Il a récemment décortiqué la lâcheté humaine dans son « Snow Therapy », le suédois Ruben Östlund revient en force et soumet une nouvelle œuvre où le malaise domine le spectateur. Il ne faudra pas chercher plus loin que les premières séquences afin de confirmer le point d’ancrage, se situant tout juste entre la satire et politiquement incorrect. La charnière de la société moderne actuelle ne repose que sur des valeurs de solidarité et d’altruisme, chose qui manque bien évidemment à une certaine classe sociale, qui fait l’objet d’un débat et d’un procès très spectaculaires. La mise à mort de l’éthique est alors au centre de la problématique, divisant davantage afin de mieux propager la réflexion qui s’en dégage.
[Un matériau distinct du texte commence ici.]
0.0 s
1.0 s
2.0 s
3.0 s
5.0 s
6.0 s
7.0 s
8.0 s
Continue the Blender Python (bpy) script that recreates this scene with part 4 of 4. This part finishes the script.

Conservateur de musée et bourgeois jusqu’à la plus discrète cellule de sa matière grise, Christian (Claes Bang) devient malheureusement une victime de pickpockets et verra le reste de sa vie remis en cause dans une quête existentielle. Parallèlement, il tente de promouvoir une nouvelle exposition qui suscite autant de bienveillance que d’hypocrisie de sa part. Le tableau, le voici. L’œuvre exposé, le voilà. Il s’agit de ce personnage qui oscille entre la décadence et la rédemption, sans jamais atteindre une porte de sortie définitive. Il entre dans un vice qu’il ne contrôle pas, basé sur des préjugés, mais surtout sur un égoïsme propre à la passivité de la bourgeoisie face à « l’insignifiant ». En perpétuelle comparaison avec son prochain, le fossé entre lui et les classes inférieures
Le cadre et la composition s’efforcent d’induire une passivité, propre au comportement humain de nos jours. Les plans fixes et le fond sonore s’arrangent toujours pour rappeler au spectateur qu’il doit franchir la barrière de l’ignorance. L’hémorragie est autour de lui et se propage aussi bien au lieu de travail qu’à son domicile. Or, la peur est ce qui freine toute motivation et tout acte de générosité. La détresse, quant à elle, n’est que superficiel et ne permet pas de satisfaire entièrement la concession que peu de citoyens possèdent, à savoir la solidarité. La scène où se heurte l’instinct primitif à la haute société, portée par un Terry Notary titanesque, résume tout ce en quoi le film défend durement, la responsabilité sociale.
La journaliste Anne (Elizabeth Moss), comme de nombreux personnages secondaires, illustrent parfaitement le phare ou guide spirituel dans la vie de Christian. Le montage peut perturber et donc soulever des contradictions qui se révèlent notamment être de l’hypocrisie pure. Les scènes s’étirent afin de nous plonger dans un malaise permanent, tout en gardant un plan fixe qui fait office de portrait, fresque ou miroir de vérité. Difficile à encaisser par moment, l’humour admet alors une place tout à fait primordiale entre deux vacarmes d’une intensité grimaçante. Le quiproquo n’est désormais qu’un motif qui rabaisse de plus en plus l’anti-héros dans une culpabilité qu’il apprendra à accepter. De ce fait, nous constatons que nous pouvons rire de tout et de l’art pour commencer. L’art moderne ici représente un patrimoine en devenir. Mais quels souvenirs, quelles images doit-elle véhiculer afin d’exposer toute la culture aux yeux du monde ? La négligence, tout comme le comportement d’insouciance est un fléau qui gagne de plus en plus de terrain dans une intrigue à la fois mal évaluée pour son discours qui prône une justice qui n’en est pas toujours une.
« The Square » symbolise bien plus que l’œuvre d’art qu’il est censé illustrer, tant dans le fond que dans la forme. On ne limite pas les actes de solidarité et d’altruisme à un simple carré de quatre mètres sur quatre, on tend à élargir l’étude à la vie en général. Le Square dont il est question dans le film est porté par chacun d’entre nous. Certains la limitent à leur famille ou à leurs amis proches, alors que d’autres s’ouvrent plus aisément aux étrangers, avec une initiative propre à l’acte recherché pendant tout le récit. Toute l’œuvre nous invite à lever la tête, à ouvrir les yeux, les oreilles et à ouvrir son cœur, avant que ce dernier ne se referme sur notre condition de vie, encore plus médiocre qu’auparavant. On constatera que la réparation est toujours permise, mais sera-t-elle reçue dans le meilleur état d’esprit possible ? On en ressort donc secoué et malmené pendant ces presque deux heures et trente minutes de séquences qui enchaînent les méandres de l’humanité, en dépit de son habilité à reconnaître ses torts.